I could be anywhere instantly, really there. I tried to communicate with the people I saw. Some sensed my presence, but no one did anything about it. I felt it necessary to learn about the Bible and philosophy. You want, you receive. Think and it comes to you. So I participated, I went back and lived in the minds of Jesus and his disciples. I heard their conversations, experienced eating, passing wine, smells, tastes - yet I had no body. I was pure consciousness. If I didn't understand what was happening, an explanation would come. But no teacher spoke. I explored the Roman Empire, Babylon, the times of Noah and Abraham. Any era you can name, I went there.

So there I was, flooded with all these good things and this wonderful experience, when someone begins to cut into my stomach. Can you imagine? What had happened was that I was taken to the morgue. I was pronounced dead and left there for three days. An investigation into the cause of my death was set up, so they sent someone out to do an autopsy on me. As they began to cut into my stomach, I felt as though some great power took hold of my neck and pushed me down. And it was so powerful that I opened my eyes and had this huge sense of pain. My body was cold and I began to shiver. They immediately stopped the autopsy and took me to the hospital, where I remained for the following nine months, most of which I spent under a respirator.

Slowly I regained my health. But I would never be the same again, because all I wanted to do for the rest of my life was study wisdom. This new interest led me to attend the University of Georgia, where I took my second PhD, in the psychology of religion. Then I became a priest in the Eastern Orthodox Church. Eventually, in 1989, we came to America, and I am now working as an associate pastor at the First United Methodist Church in Nederland, Texas.

Many people have asked me what I believe in, how my NDE changed my life. All I can say is that I now believe in the God of the universe. Unlike many other people, however, I have never called God the light, because God is beyond our comprehension. God, I believe, is even more than the light, because God is also darkness. God is everything that exists, everything – and that is beyond our ability to comprehend at all. So I don't believe in the God of the Jews, or the Christians, or the Hindus, or in any one religion's idea of what God is or is not. It is all the same God, and that God showed me that the universe in which we live is a beautiful and marvelous mystery that is connected together forever and for always.

Anyone who has had such an experience of God, who has felt such a profound sense of connection with reality, knows that there is only one truly significant work to do in life, and that is love; to love nature, to love people, to love animals, to love creation itself, just because it is. To serve God's creation with a warm and loving hand of generosity and compassion – that is the only meaningful existence.
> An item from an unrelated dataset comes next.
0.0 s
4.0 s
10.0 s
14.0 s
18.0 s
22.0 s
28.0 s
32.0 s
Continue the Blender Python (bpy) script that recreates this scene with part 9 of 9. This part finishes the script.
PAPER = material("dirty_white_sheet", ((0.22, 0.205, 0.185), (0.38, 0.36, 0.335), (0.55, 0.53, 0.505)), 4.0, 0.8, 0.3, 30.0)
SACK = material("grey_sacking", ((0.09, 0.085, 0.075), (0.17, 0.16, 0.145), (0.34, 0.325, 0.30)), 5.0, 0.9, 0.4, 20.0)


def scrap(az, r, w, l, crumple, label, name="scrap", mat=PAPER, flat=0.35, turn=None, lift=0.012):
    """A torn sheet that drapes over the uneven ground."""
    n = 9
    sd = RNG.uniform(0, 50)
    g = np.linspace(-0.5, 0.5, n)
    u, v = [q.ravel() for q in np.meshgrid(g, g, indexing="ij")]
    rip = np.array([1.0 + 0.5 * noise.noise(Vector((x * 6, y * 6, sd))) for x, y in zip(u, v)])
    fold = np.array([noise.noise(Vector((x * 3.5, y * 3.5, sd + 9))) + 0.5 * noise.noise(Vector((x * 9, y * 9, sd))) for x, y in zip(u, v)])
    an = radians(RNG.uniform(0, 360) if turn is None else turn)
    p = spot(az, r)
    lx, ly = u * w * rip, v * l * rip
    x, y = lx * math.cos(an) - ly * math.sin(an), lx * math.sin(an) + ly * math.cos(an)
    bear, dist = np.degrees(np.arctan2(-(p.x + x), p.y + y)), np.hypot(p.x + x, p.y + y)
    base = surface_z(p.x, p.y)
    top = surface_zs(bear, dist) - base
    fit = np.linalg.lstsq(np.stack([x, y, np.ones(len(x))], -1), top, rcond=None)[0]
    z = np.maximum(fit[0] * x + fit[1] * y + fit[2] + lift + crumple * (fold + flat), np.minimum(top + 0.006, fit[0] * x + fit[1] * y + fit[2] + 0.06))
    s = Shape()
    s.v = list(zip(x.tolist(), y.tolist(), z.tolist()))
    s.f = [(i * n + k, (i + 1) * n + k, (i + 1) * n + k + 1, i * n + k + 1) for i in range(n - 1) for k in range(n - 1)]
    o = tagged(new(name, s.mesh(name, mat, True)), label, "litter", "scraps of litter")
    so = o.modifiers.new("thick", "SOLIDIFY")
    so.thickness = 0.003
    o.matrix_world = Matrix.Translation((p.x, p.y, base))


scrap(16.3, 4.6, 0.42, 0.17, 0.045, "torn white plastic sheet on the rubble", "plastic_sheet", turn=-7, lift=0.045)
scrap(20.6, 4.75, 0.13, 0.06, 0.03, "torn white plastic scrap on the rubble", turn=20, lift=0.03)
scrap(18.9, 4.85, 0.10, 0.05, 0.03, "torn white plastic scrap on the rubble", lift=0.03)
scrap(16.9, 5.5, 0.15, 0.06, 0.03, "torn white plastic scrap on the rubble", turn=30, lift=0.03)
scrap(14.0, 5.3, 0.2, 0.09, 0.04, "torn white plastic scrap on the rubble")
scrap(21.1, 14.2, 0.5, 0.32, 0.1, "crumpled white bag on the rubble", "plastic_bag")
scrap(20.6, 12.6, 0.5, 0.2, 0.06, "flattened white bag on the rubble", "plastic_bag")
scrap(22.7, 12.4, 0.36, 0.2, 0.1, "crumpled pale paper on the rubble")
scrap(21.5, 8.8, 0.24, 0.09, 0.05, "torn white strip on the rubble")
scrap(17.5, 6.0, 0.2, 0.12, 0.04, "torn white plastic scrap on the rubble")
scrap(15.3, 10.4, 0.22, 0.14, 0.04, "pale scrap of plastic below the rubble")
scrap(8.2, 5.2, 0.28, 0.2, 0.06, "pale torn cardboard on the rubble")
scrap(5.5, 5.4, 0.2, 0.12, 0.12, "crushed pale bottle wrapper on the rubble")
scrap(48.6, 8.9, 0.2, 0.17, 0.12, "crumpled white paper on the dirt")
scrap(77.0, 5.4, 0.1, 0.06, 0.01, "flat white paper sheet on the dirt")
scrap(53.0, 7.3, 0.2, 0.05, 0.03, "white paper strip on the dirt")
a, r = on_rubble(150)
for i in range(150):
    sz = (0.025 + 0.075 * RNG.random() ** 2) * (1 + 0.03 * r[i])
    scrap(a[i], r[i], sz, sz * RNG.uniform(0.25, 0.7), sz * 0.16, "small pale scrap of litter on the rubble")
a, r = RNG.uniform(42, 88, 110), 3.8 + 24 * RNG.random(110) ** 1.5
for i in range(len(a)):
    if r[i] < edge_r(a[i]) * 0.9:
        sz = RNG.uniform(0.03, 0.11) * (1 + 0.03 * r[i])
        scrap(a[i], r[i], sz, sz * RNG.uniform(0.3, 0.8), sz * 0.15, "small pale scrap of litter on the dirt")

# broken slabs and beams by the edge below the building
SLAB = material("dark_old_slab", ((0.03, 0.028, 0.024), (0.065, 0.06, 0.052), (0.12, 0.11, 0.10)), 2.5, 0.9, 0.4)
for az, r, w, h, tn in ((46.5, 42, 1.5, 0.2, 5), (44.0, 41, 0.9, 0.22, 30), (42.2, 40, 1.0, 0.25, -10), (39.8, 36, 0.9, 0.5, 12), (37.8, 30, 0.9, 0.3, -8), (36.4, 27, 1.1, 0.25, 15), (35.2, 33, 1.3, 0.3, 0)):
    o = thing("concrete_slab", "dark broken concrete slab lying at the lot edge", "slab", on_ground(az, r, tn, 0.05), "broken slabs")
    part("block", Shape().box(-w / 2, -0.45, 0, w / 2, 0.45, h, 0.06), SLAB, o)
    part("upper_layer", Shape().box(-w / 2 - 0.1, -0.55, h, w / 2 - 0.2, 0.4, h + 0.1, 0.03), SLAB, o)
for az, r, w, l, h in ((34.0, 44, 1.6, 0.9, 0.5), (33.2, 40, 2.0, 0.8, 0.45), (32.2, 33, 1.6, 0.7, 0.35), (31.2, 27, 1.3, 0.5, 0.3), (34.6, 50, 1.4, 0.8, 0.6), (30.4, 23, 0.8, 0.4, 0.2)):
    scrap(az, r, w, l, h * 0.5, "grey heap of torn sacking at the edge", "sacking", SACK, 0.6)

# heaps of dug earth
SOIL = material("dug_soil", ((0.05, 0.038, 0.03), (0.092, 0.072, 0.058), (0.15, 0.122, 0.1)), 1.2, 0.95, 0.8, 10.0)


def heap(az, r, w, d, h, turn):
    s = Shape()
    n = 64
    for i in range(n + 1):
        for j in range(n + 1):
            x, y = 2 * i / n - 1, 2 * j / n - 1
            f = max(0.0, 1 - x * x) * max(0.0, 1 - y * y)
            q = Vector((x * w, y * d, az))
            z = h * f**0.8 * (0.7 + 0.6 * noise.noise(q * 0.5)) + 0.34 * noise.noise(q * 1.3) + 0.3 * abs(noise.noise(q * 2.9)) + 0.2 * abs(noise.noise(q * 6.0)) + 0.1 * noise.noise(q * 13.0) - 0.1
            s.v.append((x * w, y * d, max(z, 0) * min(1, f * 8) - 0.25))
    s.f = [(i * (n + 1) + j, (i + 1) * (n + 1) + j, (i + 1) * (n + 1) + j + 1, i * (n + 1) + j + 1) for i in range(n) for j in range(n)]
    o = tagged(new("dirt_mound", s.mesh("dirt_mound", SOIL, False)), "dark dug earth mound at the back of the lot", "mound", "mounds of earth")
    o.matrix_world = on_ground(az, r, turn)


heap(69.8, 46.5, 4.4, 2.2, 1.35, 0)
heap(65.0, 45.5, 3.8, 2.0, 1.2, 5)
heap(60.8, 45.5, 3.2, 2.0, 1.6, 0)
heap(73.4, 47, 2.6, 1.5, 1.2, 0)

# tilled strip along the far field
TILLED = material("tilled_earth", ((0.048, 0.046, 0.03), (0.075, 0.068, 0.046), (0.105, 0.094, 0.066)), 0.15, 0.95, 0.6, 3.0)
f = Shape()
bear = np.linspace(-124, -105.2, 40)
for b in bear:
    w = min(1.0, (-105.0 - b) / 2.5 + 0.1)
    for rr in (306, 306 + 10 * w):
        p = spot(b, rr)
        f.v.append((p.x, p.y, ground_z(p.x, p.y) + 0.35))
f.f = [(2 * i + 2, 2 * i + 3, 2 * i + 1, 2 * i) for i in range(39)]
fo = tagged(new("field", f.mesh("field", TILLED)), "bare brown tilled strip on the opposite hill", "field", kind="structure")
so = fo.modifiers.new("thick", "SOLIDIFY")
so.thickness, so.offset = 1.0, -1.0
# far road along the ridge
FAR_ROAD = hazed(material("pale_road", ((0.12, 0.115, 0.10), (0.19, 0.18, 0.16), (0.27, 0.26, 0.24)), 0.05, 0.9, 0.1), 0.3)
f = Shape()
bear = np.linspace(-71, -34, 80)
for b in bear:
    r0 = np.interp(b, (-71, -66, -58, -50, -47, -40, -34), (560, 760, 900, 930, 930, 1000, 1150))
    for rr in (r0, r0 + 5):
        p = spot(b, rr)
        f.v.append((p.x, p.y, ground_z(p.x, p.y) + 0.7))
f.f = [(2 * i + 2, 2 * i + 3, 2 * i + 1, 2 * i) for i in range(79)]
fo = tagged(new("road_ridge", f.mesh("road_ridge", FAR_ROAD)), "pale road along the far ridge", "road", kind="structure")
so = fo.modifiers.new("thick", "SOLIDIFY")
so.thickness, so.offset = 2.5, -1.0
Many people turn to those who have had NDEs because they sense we have the answers. But I know this is not true, at least not entirely. None of us will fully fathom the great truths of life until we finally unite with eternity at death. But occasionally we get glimpses of the answer here on earth, and that alone is enough for me. I love to ask questions and to seek answers, but I know in the end I must live the questions and the answers. But that is okay, isn't it? So long as we love, love with all our heart and passion, it doesn't matter, does it? Perhaps the best way for me to convey what I am trying to say is to share with you something the poet Rilke once wrote in a letter to a friend. I saw this letter, the original handwritten letter, in the library at Dresden University in Germany. (He quotes from memory, as follows:)

Be patient with all that is unresolved in your heart. And try to love the questions themselves. Do not seek for the answers that cannot be given. For you wouldn't be able to live with them. And the point is to live everything, live the questions now, and perhaps without knowing it, you will live along some day into the answers.

I place my faith in that. Live the questions, and the universe will open up its eyes to you.